What is required: Repeat every line of the material, character for character.

★ ★ ★ ★

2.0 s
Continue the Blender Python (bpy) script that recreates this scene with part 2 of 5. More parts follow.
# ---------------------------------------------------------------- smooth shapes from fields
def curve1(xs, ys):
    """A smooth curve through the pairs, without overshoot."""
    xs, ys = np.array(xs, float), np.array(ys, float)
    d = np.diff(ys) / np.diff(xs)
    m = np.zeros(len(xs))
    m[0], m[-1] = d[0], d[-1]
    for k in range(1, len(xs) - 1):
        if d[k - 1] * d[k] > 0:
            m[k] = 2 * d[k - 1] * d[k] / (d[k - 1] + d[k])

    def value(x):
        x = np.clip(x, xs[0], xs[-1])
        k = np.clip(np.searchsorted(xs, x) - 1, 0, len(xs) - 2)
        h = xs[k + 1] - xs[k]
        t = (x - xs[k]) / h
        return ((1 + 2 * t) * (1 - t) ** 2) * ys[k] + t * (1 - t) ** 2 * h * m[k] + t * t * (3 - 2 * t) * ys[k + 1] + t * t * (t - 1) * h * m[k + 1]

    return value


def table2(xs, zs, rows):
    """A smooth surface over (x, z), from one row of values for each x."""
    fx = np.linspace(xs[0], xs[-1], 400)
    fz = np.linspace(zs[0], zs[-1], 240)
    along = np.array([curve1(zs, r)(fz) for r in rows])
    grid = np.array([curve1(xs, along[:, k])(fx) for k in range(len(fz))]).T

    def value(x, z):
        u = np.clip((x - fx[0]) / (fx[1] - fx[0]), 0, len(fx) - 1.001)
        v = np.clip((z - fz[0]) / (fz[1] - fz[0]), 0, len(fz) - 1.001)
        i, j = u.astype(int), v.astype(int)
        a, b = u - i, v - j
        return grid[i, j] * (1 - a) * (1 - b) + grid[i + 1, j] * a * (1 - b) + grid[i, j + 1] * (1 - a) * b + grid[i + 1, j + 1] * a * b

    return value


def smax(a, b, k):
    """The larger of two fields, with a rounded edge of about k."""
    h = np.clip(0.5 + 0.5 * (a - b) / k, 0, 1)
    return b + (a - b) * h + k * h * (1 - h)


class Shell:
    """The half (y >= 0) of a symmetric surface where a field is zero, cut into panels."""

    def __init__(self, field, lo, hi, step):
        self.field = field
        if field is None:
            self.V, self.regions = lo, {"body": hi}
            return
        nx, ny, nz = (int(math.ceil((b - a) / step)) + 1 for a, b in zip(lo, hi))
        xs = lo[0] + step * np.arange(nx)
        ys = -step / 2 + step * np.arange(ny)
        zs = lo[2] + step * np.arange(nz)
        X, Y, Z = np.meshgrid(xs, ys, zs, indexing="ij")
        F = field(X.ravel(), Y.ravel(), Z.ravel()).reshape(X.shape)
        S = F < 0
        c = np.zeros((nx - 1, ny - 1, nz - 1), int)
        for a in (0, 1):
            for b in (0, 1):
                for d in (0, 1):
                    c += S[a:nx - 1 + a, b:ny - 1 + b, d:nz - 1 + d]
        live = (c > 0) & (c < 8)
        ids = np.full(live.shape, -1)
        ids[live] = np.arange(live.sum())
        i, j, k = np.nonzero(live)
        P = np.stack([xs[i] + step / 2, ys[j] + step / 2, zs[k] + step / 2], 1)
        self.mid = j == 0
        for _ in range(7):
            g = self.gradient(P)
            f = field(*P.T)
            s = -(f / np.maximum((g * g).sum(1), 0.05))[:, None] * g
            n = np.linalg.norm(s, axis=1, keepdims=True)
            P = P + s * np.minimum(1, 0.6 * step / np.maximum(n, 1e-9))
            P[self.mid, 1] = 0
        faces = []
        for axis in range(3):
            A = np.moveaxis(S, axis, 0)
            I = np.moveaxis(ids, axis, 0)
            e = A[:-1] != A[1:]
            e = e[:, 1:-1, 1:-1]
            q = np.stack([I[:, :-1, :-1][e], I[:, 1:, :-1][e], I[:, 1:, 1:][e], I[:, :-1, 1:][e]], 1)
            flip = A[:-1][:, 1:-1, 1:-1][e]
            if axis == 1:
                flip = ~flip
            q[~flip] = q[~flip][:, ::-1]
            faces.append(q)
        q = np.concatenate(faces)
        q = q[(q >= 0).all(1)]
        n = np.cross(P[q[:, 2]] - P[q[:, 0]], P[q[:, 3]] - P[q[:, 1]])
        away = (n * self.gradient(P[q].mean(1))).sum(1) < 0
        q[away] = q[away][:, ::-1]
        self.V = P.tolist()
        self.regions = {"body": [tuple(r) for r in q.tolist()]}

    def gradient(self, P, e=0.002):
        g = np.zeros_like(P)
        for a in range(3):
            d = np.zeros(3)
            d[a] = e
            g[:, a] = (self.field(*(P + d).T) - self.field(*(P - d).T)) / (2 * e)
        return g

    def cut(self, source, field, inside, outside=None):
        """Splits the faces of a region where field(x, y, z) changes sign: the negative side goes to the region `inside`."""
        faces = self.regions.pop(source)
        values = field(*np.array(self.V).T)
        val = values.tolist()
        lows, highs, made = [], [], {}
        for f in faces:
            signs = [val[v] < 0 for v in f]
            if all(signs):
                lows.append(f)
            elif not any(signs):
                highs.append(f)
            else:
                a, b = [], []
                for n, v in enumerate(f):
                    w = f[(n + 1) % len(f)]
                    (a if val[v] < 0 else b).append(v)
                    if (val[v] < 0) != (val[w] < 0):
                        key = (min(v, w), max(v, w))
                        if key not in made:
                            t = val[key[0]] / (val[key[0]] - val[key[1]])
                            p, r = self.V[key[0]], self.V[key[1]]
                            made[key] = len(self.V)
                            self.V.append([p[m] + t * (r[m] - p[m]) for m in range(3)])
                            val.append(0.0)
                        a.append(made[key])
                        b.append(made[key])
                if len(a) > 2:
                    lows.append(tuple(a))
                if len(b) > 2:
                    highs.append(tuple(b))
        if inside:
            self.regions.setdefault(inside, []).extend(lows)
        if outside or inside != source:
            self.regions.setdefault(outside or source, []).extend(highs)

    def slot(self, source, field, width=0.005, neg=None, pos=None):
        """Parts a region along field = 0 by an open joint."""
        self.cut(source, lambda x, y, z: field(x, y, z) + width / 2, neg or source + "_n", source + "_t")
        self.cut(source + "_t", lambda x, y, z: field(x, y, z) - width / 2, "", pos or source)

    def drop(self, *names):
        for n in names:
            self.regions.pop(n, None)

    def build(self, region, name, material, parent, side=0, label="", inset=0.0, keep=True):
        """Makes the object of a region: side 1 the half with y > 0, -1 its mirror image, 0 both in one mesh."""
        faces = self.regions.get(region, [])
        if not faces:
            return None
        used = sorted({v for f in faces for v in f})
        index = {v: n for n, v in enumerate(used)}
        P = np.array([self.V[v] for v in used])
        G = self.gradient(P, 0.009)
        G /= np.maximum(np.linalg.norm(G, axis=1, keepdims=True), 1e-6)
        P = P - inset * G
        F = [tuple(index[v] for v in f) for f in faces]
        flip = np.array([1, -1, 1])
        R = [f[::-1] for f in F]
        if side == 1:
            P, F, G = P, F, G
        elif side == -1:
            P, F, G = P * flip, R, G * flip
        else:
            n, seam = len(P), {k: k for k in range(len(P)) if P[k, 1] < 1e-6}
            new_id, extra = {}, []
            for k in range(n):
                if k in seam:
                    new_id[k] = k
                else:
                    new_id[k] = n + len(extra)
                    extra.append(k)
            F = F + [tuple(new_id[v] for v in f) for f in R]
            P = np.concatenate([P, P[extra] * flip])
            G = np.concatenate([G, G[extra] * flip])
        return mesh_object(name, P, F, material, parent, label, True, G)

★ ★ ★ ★

Finished answer:
2.0 s
Continue the Blender Python (bpy) script that recreates this scene with part 2 of 5. More parts follow.
# ---------------------------------------------------------------- smooth shapes from fields
def curve1(xs, ys):
    """A smooth curve through the pairs, without overshoot."""
    xs, ys = np.array(xs, float), np.array(ys, float)
    d = np.diff(ys) / np.diff(xs)
    m = np.zeros(len(xs))
    m[0], m[-1] = d[0], d[-1]
    for k in range(1, len(xs) - 1):
        if d[k - 1] * d[k] > 0:
            m[k] = 2 * d[k - 1] * d[k] / (d[k - 1] + d[k])

    def value(x):
        x = np.clip(x, xs[0], xs[-1])
        k = np.clip(np.searchsorted(xs, x) - 1, 0, len(xs) - 2)
        h = xs[k + 1] - xs[k]
        t = (x - xs[k]) / h
        return ((1 + 2 * t) * (1 - t) ** 2) * ys[k] + t * (1 - t) ** 2 * h * m[k] + t * t * (3 - 2 * t) * ys[k + 1] + t * t * (t - 1) * h * m[k + 1]

    return value


def table2(xs, zs, rows):
    """A smooth surface over (x, z), from one row of values for each x."""
    fx = np.linspace(xs[0], xs[-1], 400)
    fz = np.linspace(zs[0], zs[-1], 240)
    along = np.array([curve1(zs, r)(fz) for r in rows])
    grid = np.array([curve1(xs, along[:, k])(fx) for k in range(len(fz))]).T

    def value(x, z):
        u = np.clip((x - fx[0]) / (fx[1] - fx[0]), 0, len(fx) - 1.001)
        v = np.clip((z - fz[0]) / (fz[1] - fz[0]), 0, len(fz) - 1.001)
        i, j = u.astype(int), v.astype(int)
        a, b = u - i, v - j
        return grid[i, j] * (1 - a) * (1 - b) + grid[i + 1, j] * a * (1 - b) + grid[i, j + 1] * (1 - a) * b + grid[i + 1, j + 1] * a * b

    return value


def smax(a, b, k):
    """The larger of two fields, with a rounded edge of about k."""
    h = np.clip(0.5 + 0.5 * (a - b) / k, 0, 1)
    return b + (a - b) * h + k * h * (1 - h)


class Shell:
    """The half (y >= 0) of a symmetric surface where a field is zero, cut into panels."""

    def __init__(self, field, lo, hi, step):
        self.field = field
        if field is None:
            self.V, self.regions = lo, {"body": hi}
            return
        nx, ny, nz = (int(math.ceil((b - a) / step)) + 1 for a, b in zip(lo, hi))
        xs = lo[0] + step * np.arange(nx)
        ys = -step / 2 + step * np.arange(ny)
        zs = lo[2] + step * np.arange(nz)
        X, Y, Z = np.meshgrid(xs, ys, zs, indexing="ij")
        F = field(X.ravel(), Y.ravel(), Z.ravel()).reshape(X.shape)
        S = F < 0
        c = np.zeros((nx - 1, ny - 1, nz - 1), int)
        for a in (0, 1):
            for b in (0, 1):
                for d in (0, 1):
                    c += S[a:nx - 1 + a, b:ny - 1 + b, d:nz - 1 + d]
        live = (c > 0) & (c < 8)
        ids = np.full(live.shape, -1)
        ids[live] = np.arange(live.sum())
        i, j, k = np.nonzero(live)
        P = np.stack([xs[i] + step / 2, ys[j] + step / 2, zs[k] + step / 2], 1)
        self.mid = j == 0
        for _ in range(7):
            g = self.gradient(P)
            f = field(*P.T)
            s = -(f / np.maximum((g * g).sum(1), 0.05))[:, None] * g
            n = np.linalg.norm(s, axis=1, keepdims=True)
            P = P + s * np.minimum(1, 0.6 * step / np.maximum(n, 1e-9))
            P[self.mid, 1] = 0
        faces = []
        for axis in range(3):
            A = np.moveaxis(S, axis, 0)
            I = np.moveaxis(ids, axis, 0)
            e = A[:-1] != A[1:]
            e = e[:, 1:-1, 1:-1]
            q = np.stack([I[:, :-1, :-1][e], I[:, 1:, :-1][e], I[:, 1:, 1:][e], I[:, :-1, 1:][e]], 1)
            flip = A[:-1][:, 1:-1, 1:-1][e]
            if axis == 1:
                flip = ~flip
            q[~flip] = q[~flip][:, ::-1]
            faces.append(q)
        q = np.concatenate(faces)
        q = q[(q >= 0).all(1)]
        n = np.cross(P[q[:, 2]] - P[q[:, 0]], P[q[:, 3]] - P[q[:, 1]])
        away = (n * self.gradient(P[q].mean(1))).sum(1) < 0
        q[away] = q[away][:, ::-1]
        self.V = P.tolist()
        self.regions = {"body": [tuple(r) for r in q.tolist()]}

    def gradient(self, P, e=0.002):
        g = np.zeros_like(P)
        for a in range(3):
            d = np.zeros(3)
            d[a] = e
            g[:, a] = (self.field(*(P + d).T) - self.field(*(P - d).T)) / (2 * e)
        return g

    def cut(self, source, field, inside, outside=None):
        """Splits the faces of a region where field(x, y, z) changes sign: the negative side goes to the region `inside`."""
        faces = self.regions.pop(source)
        values = field(*np.array(self.V).T)
        val = values.tolist()
        lows, highs, made = [], [], {}
        for f in faces:
            signs = [val[v] < 0 for v in f]
            if all(signs):
                lows.append(f)
            elif not any(signs):
                highs.append(f)
            else:
                a, b = [], []
                for n, v in enumerate(f):
                    w = f[(n + 1) % len(f)]
                    (a if val[v] < 0 else b).append(v)
                    if (val[v] < 0) != (val[w] < 0):
                        key = (min(v, w), max(v, w))
                        if key not in made:
                            t = val[key[0]] / (val[key[0]] - val[key[1]])
                            p, r = self.V[key[0]], self.V[key[1]]
                            made[key] = len(self.V)
                            self.V.append([p[m] + t * (r[m] - p[m]) for m in range(3)])
                            val.append(0.0)
                        a.append(made[key])
                        b.append(made[key])
                if len(a) > 2:
                    lows.append(tuple(a))
                if len(b) > 2:
                    highs.append(tuple(b))
        if inside:
            self.regions.setdefault(inside, []).extend(lows)
        if outside or inside != source:
            self.regions.setdefault(outside or source, []).extend(highs)

    def slot(self, source, field, width=0.005, neg=None, pos=None):
        """Parts a region along field = 0 by an open joint."""
        self.cut(source, lambda x, y, z: field(x, y, z) + width / 2, neg or source + "_n", source + "_t")
        self.cut(source + "_t", lambda x, y, z: field(x, y, z) - width / 2, "", pos or source)

    def drop(self, *names):
        for n in names:
            self.regions.pop(n, None)

    def build(self, region, name, material, parent, side=0, label="", inset=0.0, keep=True):
        """Makes the object of a region: side 1 the half with y > 0, -1 its mirror image, 0 both in one mesh."""
        faces = self.regions.get(region, [])
        if not faces:
            return None
        used = sorted({v for f in faces for v in f})
        index = {v: n for n, v in enumerate(used)}
        P = np.array([self.V[v] for v in used])
        G = self.gradient(P, 0.009)
        G /= np.maximum(np.linalg.norm(G, axis=1, keepdims=True), 1e-6)
        P = P - inset * G
        F = [tuple(index[v] for v in f) for f in faces]
        flip = np.array([1, -1, 1])
        R = [f[::-1] for f in F]
        if side == 1:
            P, F, G = P, F, G
        elif side == -1:
            P, F, G = P * flip, R, G * flip
        else:
            n, seam = len(P), {k: k for k in range(len(P)) if P[k, 1] < 1e-6}
            new_id, extra = {}, []
            for k in range(n):
                if k in seam:
                    new_id[k] = k
                else:
                    new_id[k] = n + len(extra)
                    extra.append(k)
            F = F + [tuple(new_id[v] for v in f) for f in R]
            P = np.concatenate([P, P[extra] * flip])
            G = np.concatenate([G, G[extra] * flip])
        return mesh_object(name, P, F, material, parent, label, True, G)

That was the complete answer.